AI adoption is a people transformation, not just a technical one. The roadmap must include plans for upskilling and reskilling the workforce, fostering an AI-first mindset, and building a culture that encourages experimentation and continuous learning

AI fluency should be a minimum expectation. Teams should be equipped with approved tools, alongside relevant training. AI understanding and responsible use of AI as an augmentative tool should be a core competency for the majority. 

Guided experimentation 

Implement small, focused proof-of-concepts or pilot projects for prioritized use cases. These pilots should be designed to test hypotheses, learn fast, and demonstrate tangible value to key stakeholders. Rapid cycles of experimentation will mean some failures we need to learn from — but also breakthroughs we need to rapidly scale. 

Knowledge sharing as strategy 

I was listening to a podcast recently on AI (of course!), and I was reminded of Alvin Toffler, author of “Future Shock,” in which he communicated a sentiment along the lines of: “The illiterate of the 21st century will not be those who cannot read and write, but those who cannot learn, unlearn, and relearn.” 

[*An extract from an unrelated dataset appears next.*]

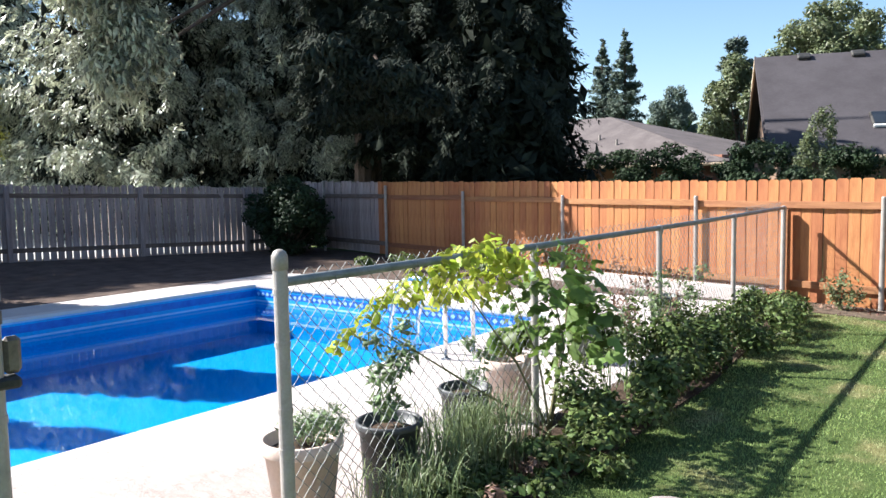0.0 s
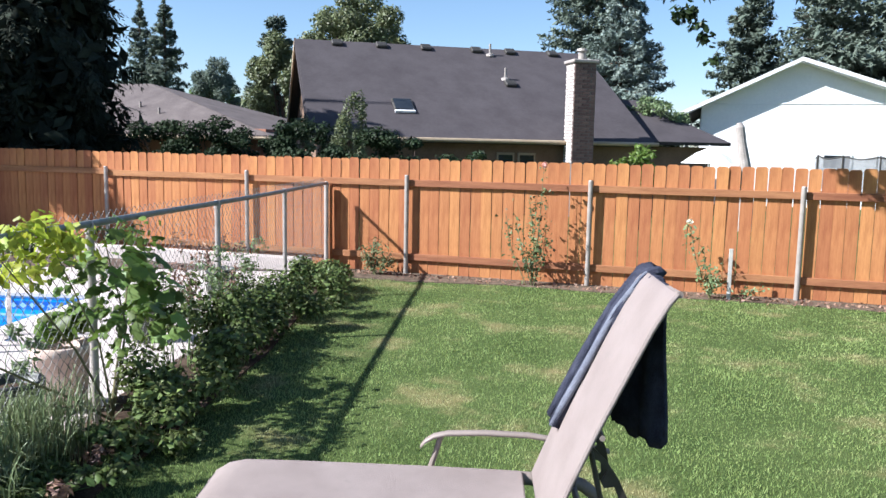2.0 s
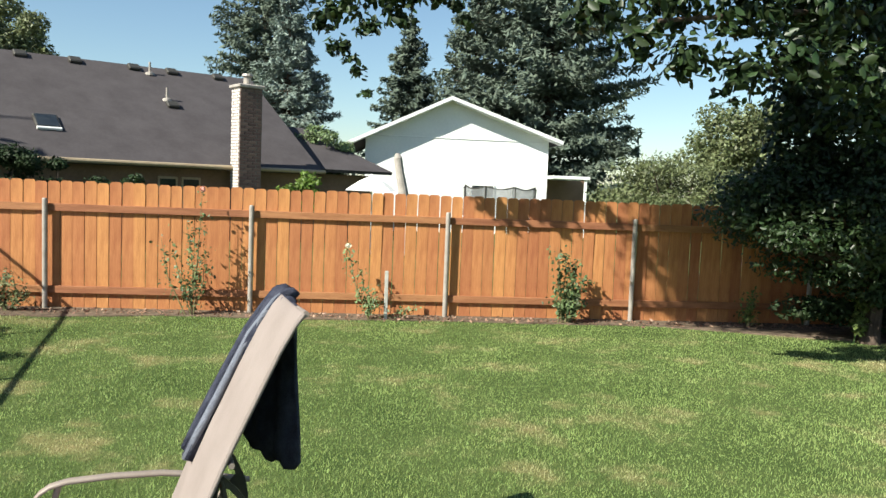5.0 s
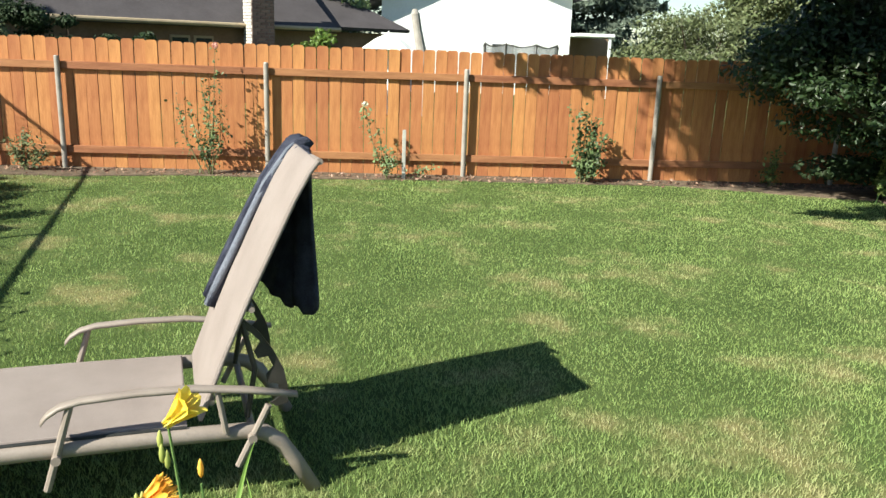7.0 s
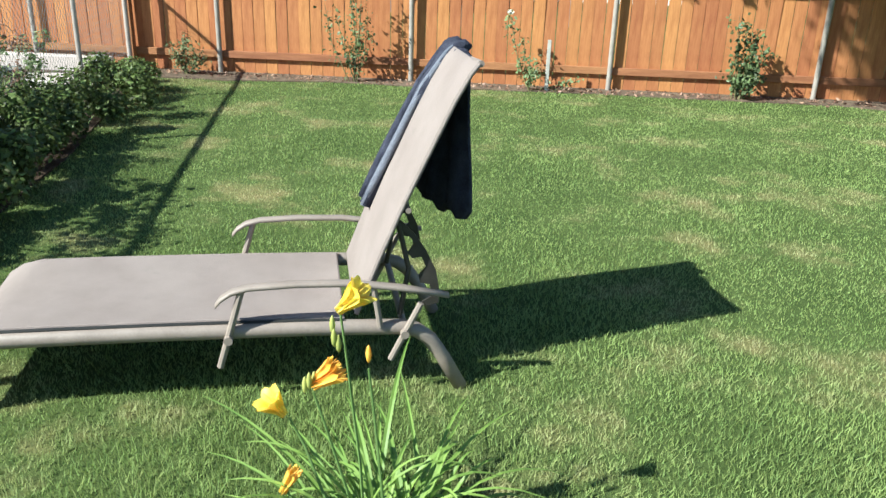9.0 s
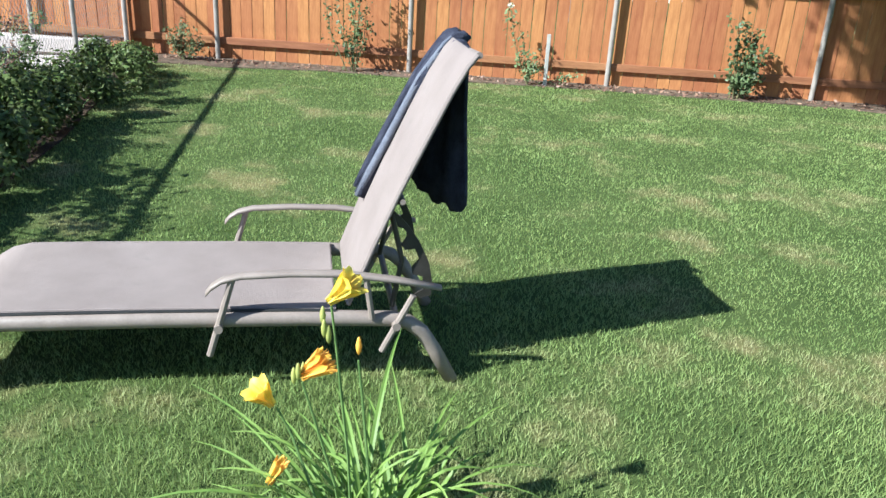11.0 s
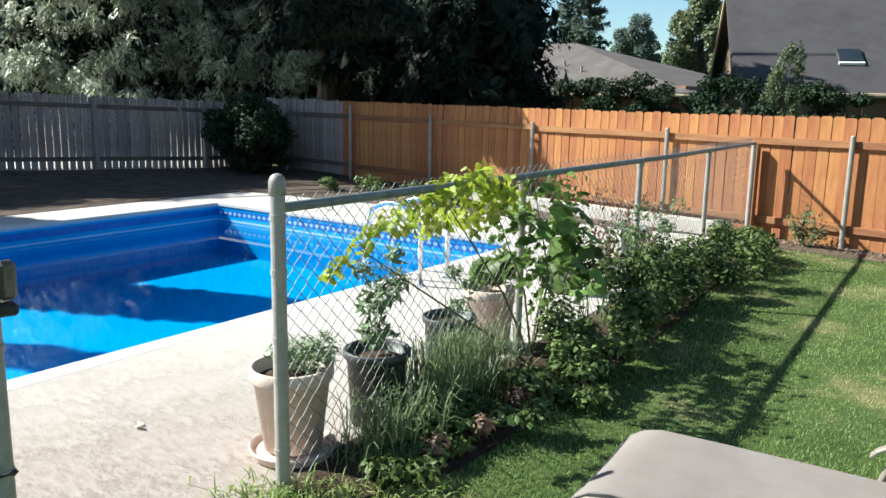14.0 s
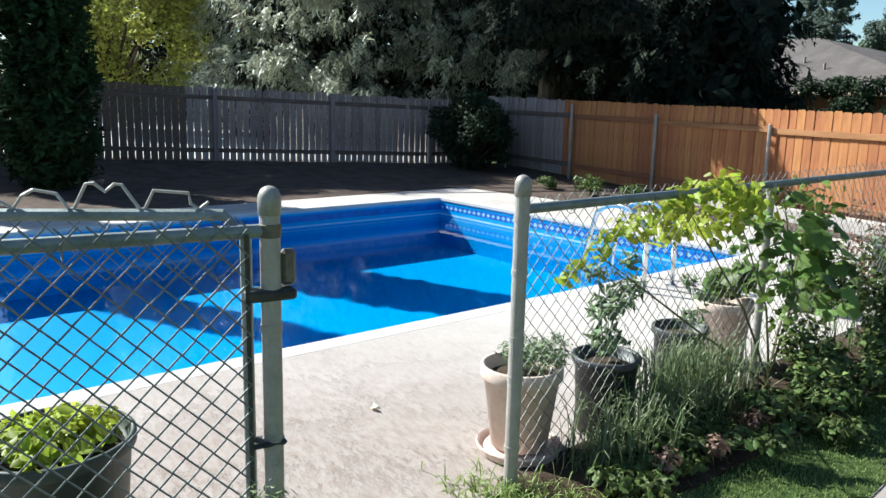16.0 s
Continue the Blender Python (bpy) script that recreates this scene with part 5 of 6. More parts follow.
bush("pepper_plant", "leafy pepper plant with slim leaves in black pot", "plant", (-2.09, 3.70, 0.40), [(0.0, 0.0, 0.10, 0.10, 0.10, 0.08), (-0.05, 0.03, 0.25, 0.12, 0.12, 0.09), (0.04, 0.06, 0.36, 0.10, 0.10, 0.10), (-0.08, -0.02, 0.42, 0.08, 0.08, 0.06), (0.02, 0.10, 0.50, 0.06, 0.06, 0.05)], 260, 0.085, 0.28, LEAF_HERB, 52, POINTED, droop=0.9, stem_r=0.004)
pot("nursery_pot", "black plastic pot with a pale edge", (-2.36, 4.47, 0.012), 0.165, 0.125, 0.38, BLACK_POT)
bush("seedling_plant", "sparse young plant in black pot", "plant", (-2.36, 4.47, 0.36), [(0.03, 0.05, 0.10, 0.08, 0.08, 0.06), (0.06, 0.10, 0.22, 0.07, 0.07, 0.06), (0.02, 0.02, 0.30, 0.05, 0.05, 0.05)], 110, 0.07, 0.3, LEAF_HERB, 53, POINTED, droop=0.6, stem_r=0.003)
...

This is truer than ever. I think this imperative enhances the employer’s obligation to figure out how to create the right programs and support for people, and how to make this cycle of learning accessible, discoverable, and easily shareable. There’s a flywheel effect of knowledge sharing and experimentation that, for me, are the new critical components of effective change management and foundational for AI adoption.